International banking giant HSBC is apparently looking to scale back its retail banking operations. From Matthias Rieker at Dow Jones:
For a company that wants to focus on commercial customers that need an international bank for their cross-border business, and retail customers who travel and like to live in foreign countries, the U.S. remains an important market.
But HSBC no longer emphasizes the U.S. as a growth market, and is shrinking its U.S. consumer-lending businesses, which have been the fastest-growing part of U.S. banking.
HSBC has disclosed some serious restructuring plans in recent days. On Sunday, HSBC said it struck a deal to sell 195 upstate New York branches to First Niagara Financial Group Inc. (FNFG) for $1 billion. HSBC will continue to operate branches in cities including New York and Washington, D.C.
Just in case you were wondering, this probably isn't a great thing for most of the affected HSBC customers. I'm sure First Niagara Financial Group is a great bank and all, but the folks that signed up for HSBC accounts were probably looking for a bank with global reach, I don't think FNFG fits that description quite as well as HSBC.
I've written before in this space about how bank buyouts are rarely good for customers. Not only do new owners rarely carry over attractive rates and other perks from taken-over banks, but customers often face significant disruptions. After all, a bank customer probably had good reasons for picking their former bank from the thousands of retail banks in the U.S., and no matter how great the new owner of their bank is, a portion of those customers just won't be able to get what they need from the new entity.
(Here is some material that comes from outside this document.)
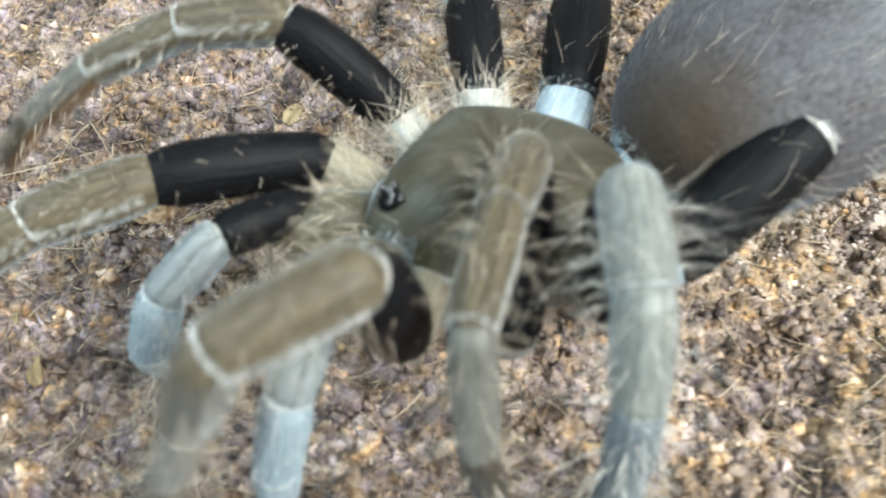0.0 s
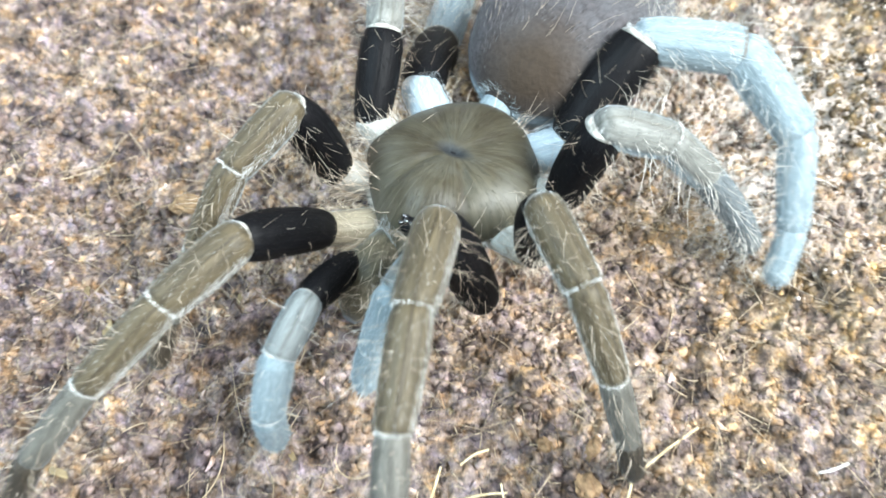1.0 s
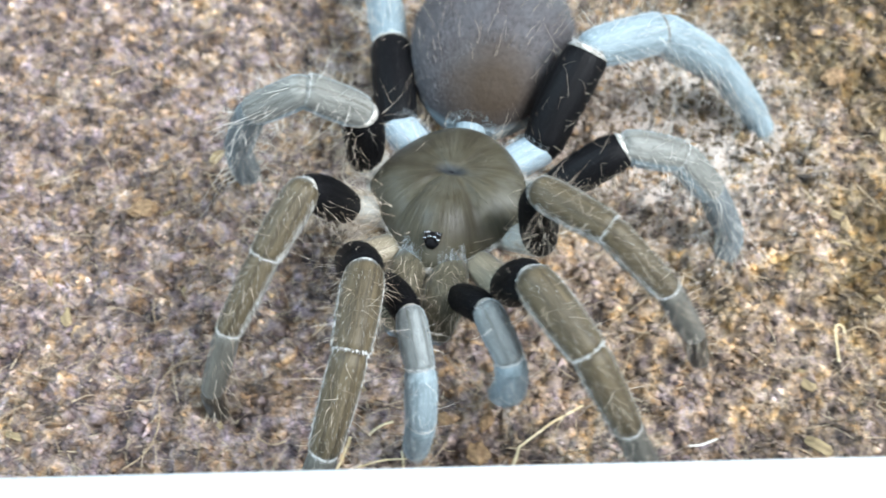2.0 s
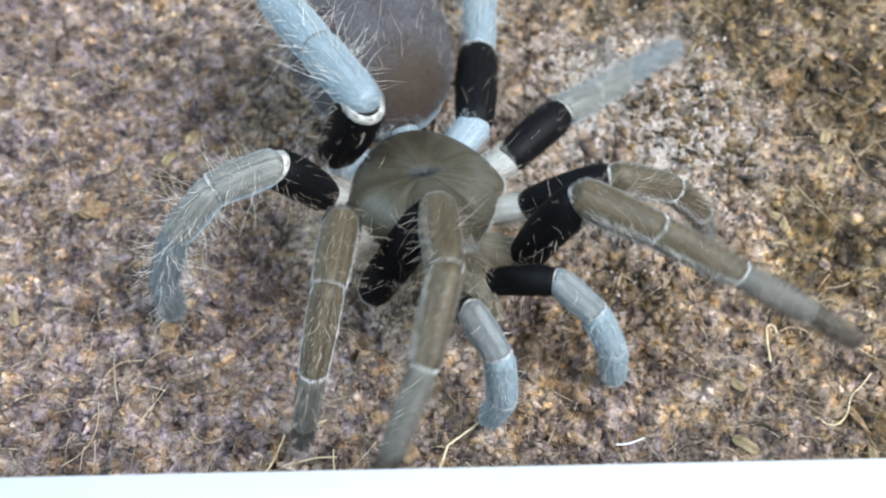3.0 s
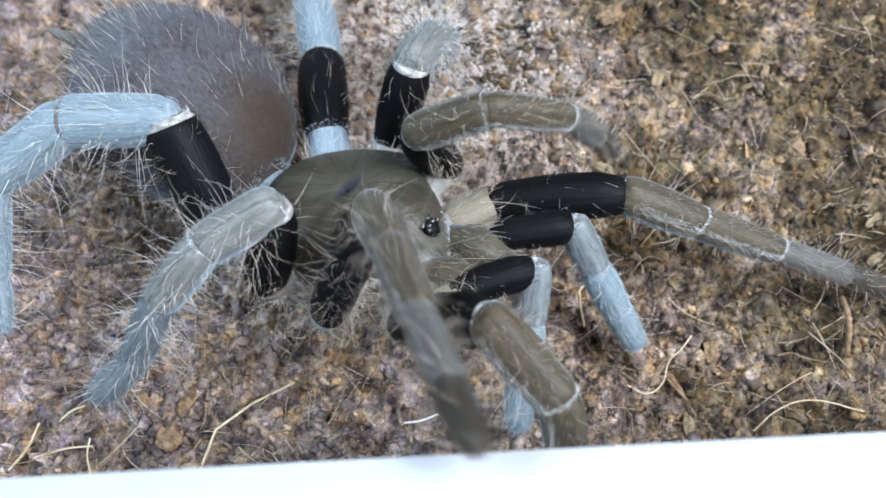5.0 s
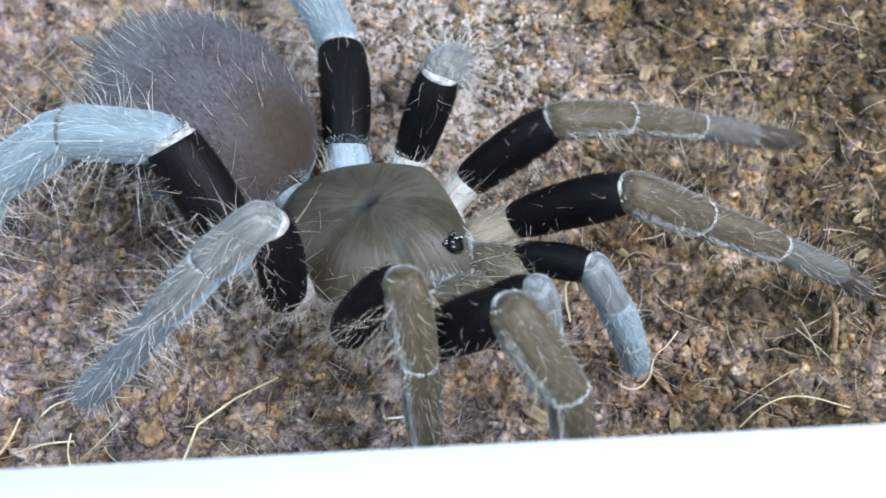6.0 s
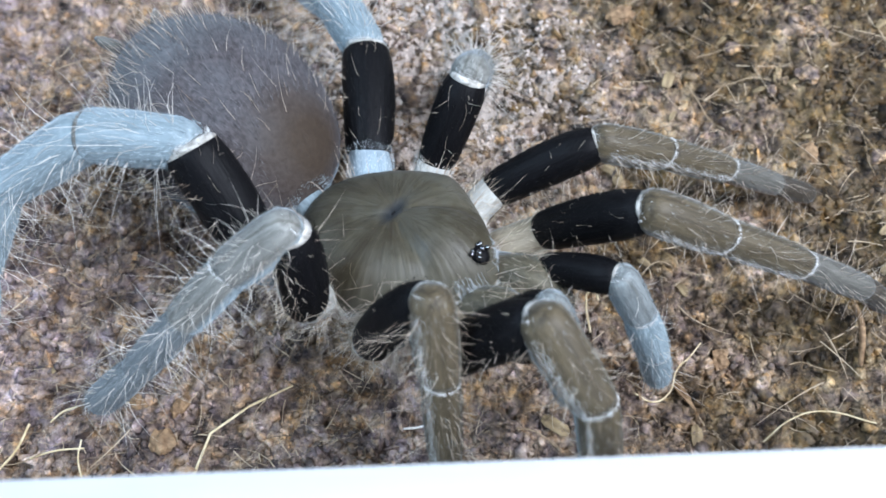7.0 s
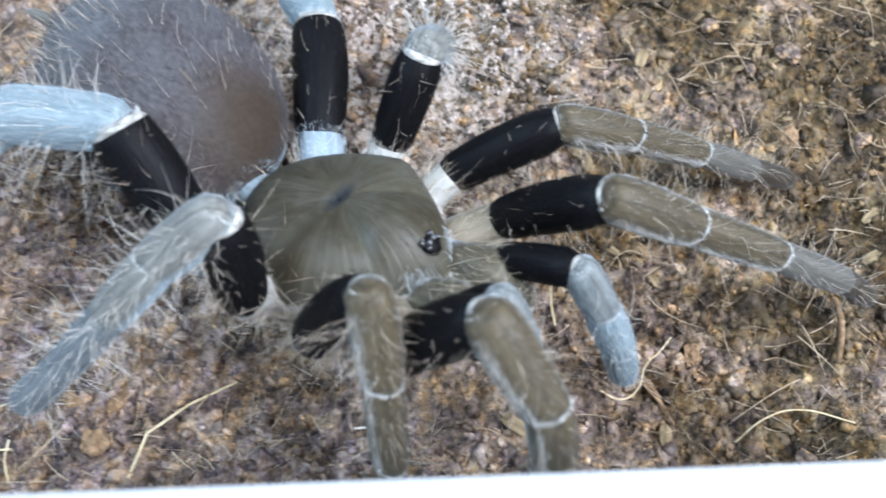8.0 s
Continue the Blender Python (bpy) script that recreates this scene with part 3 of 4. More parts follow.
def carapace():
    rings, sides = 34, 96
    verts, faces = [], []
    for i in range(rings + 1):
        f = math.sin(0.5 * math.pi * i / rings)
        for k in range(sides):
            x, y, z = shield(f, 2 * math.pi * (k + 0.5) / sides)
            verts.append((x * MM, y * MM, z * MM))
    last = rings * sides
    for k in range(sides):
        v = verts[last + k]
        verts.append((v[0] * 0.985, v[1] * 0.985, 0.1 * MM))
    for i in range(rings + 1):
        for k in range(sides):
            l = (k + 1) % sides
            faces.append((i * sides + k, (i + 1) * sides + k, (i + 1) * sides + l, i * sides + l))
    ob = part("carapace", mesh_of("carapace", verts, faces, CARAPACE), SPIDER, "olive-brown radially combed carapace")
    rng = np.random.default_rng(11)
    n = 4200
    r, a = np.sqrt(rng.random(n)) * 0.985, rng.uniform(0, 2 * math.pi, n)
    root = np.array([shield(p, q) for p, q in zip(r, a)])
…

Today I have a little more ammo for that argument in the form of an e-mail from a soon-to-be-former HSBC customer:
I have been HSBC customer for years but yesterday they announced the selling of all upstate branches to First Niagara. That will include my branch. In addition to checking and online savings accounts (that I could easily find a replacement too) I use HSBC Easy View a lot. It's an online service that allows you to view multiple banking, credit card and investment accounts all in one place, with a single login. It was great for tracking my expenses, net worth, etc.
I chose the HSBC bank years ago versus a local Credit Union in part because of the national presence. In addition to my own checking account I have a separate joined account with my daughter who is in college. And another joined one with my parents whom I partially support. Having multiple accounts at the same institution allows for easy way to move the funds as needed and gives a great ATM access around the country. Now due to merger I will need to recreate the setup.
Obviously this reader won't be the only customer who will end up having to redo all the work involved in finding another institution, closing their current accounts and opening a suite of new accounts at a bank similar to the one that was sold out from under them. Those wasted hours, which I imagine run into the thousands for big bank mergers, don't seem to be taken into account when regulators approve bank sales and mergers, but they should be. Maybe some built-in compensation for displaced bank customers is in order.
What do you think? Do you think bank mergers are disruptive for customers? Should banks have to compensate customers for that disruption?